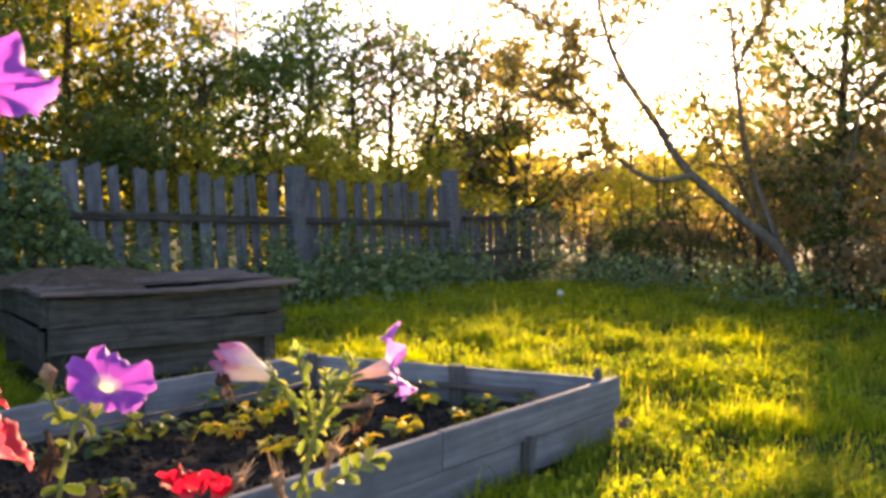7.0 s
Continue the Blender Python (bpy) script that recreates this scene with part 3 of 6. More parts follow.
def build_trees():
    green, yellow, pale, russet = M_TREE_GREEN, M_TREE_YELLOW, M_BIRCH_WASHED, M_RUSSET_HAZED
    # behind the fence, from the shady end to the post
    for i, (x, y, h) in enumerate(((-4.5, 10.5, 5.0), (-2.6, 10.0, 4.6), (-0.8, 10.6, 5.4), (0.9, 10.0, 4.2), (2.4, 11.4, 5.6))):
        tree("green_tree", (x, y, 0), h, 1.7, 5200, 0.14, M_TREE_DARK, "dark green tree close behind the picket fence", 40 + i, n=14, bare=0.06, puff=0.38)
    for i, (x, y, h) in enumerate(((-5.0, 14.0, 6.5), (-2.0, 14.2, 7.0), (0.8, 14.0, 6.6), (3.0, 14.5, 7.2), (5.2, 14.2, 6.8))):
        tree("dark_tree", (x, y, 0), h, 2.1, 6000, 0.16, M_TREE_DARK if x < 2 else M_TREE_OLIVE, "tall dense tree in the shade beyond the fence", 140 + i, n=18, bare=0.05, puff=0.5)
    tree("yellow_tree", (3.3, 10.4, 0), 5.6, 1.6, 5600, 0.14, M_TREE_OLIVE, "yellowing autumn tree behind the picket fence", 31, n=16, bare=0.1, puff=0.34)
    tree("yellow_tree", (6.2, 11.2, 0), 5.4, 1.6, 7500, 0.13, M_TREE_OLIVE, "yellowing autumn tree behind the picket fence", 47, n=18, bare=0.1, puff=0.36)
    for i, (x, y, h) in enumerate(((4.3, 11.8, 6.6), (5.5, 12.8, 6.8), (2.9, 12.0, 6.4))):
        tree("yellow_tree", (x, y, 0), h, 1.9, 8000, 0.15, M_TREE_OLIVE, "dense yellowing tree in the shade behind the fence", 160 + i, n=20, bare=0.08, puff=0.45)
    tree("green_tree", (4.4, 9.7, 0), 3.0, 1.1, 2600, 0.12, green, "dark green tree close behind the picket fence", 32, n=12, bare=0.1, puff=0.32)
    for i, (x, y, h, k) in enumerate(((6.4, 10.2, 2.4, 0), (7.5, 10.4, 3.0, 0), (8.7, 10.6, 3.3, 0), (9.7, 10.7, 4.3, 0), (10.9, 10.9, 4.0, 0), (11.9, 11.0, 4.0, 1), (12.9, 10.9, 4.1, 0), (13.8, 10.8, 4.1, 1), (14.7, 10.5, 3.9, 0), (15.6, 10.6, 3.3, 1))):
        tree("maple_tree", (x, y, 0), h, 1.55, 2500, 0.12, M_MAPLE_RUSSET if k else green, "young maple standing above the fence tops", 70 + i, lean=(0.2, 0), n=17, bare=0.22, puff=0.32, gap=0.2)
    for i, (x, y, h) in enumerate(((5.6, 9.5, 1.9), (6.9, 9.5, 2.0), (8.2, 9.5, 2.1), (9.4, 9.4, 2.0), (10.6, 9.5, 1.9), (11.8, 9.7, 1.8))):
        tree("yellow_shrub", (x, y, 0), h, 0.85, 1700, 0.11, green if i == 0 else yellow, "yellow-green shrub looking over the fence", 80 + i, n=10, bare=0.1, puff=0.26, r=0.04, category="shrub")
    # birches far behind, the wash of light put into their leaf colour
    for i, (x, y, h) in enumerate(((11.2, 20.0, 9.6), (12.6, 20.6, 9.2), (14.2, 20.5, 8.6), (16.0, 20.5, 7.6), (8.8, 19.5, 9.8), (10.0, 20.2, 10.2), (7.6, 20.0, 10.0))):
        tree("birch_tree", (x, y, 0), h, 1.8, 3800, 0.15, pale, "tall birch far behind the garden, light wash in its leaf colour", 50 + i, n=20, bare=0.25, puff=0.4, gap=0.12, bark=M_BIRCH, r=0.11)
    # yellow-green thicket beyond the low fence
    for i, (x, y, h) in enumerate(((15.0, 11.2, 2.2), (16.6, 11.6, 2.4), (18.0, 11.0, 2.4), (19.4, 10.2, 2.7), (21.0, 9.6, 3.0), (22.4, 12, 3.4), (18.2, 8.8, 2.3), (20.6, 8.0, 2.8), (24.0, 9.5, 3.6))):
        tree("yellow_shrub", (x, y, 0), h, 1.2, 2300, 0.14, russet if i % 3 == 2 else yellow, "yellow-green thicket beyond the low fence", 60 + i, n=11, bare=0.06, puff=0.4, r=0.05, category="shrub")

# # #

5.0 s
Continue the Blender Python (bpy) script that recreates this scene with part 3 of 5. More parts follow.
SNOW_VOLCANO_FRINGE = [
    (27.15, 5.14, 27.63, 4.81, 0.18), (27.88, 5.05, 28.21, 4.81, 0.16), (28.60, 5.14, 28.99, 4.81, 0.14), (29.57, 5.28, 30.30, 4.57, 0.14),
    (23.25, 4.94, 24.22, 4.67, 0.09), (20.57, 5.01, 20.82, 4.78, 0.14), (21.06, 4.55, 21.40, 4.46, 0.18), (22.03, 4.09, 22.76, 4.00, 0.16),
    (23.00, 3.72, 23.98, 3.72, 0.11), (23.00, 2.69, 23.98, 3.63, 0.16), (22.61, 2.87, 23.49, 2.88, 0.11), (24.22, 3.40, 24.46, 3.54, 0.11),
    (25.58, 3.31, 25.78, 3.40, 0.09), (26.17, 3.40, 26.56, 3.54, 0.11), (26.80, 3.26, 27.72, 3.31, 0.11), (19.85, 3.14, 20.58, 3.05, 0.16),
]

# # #

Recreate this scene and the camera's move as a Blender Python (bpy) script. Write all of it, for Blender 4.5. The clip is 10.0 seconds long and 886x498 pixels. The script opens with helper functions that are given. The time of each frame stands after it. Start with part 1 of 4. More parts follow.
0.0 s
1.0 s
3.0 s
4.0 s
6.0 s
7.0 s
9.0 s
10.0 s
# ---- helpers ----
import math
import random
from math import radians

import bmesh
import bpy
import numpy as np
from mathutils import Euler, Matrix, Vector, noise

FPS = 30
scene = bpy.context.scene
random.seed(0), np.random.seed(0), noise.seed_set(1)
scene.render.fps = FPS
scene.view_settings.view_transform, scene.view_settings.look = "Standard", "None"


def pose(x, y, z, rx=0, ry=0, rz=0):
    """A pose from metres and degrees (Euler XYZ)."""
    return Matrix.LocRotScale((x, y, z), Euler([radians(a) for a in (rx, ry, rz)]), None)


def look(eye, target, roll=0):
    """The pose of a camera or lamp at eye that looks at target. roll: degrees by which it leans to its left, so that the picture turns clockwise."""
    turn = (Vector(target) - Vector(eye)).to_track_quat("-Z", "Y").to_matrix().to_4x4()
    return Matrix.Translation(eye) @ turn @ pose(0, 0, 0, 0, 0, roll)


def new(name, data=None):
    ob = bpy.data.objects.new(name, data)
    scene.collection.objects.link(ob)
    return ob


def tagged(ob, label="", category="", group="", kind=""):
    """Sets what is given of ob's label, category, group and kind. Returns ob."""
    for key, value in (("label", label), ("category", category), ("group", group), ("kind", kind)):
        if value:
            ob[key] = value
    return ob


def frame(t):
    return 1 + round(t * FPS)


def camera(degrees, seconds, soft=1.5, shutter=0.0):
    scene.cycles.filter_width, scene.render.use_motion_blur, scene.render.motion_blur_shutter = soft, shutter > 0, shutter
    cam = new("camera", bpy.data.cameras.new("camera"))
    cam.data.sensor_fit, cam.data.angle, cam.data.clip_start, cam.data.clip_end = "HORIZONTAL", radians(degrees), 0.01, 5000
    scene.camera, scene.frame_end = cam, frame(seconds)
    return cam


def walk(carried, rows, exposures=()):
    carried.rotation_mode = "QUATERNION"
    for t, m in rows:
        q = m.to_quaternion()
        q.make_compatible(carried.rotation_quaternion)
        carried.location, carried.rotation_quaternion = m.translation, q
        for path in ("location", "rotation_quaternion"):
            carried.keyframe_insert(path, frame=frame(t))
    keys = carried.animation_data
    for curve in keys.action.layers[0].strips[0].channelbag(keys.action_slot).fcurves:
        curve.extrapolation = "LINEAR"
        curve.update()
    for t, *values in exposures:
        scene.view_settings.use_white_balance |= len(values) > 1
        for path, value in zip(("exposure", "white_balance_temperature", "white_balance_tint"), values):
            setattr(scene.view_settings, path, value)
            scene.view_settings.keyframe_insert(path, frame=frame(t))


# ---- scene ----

# # #

GIVEN REQUEST – Determine the count of lines in the data above with the string "noise" in them, and give that count alone.

TASK SOLUTION – 2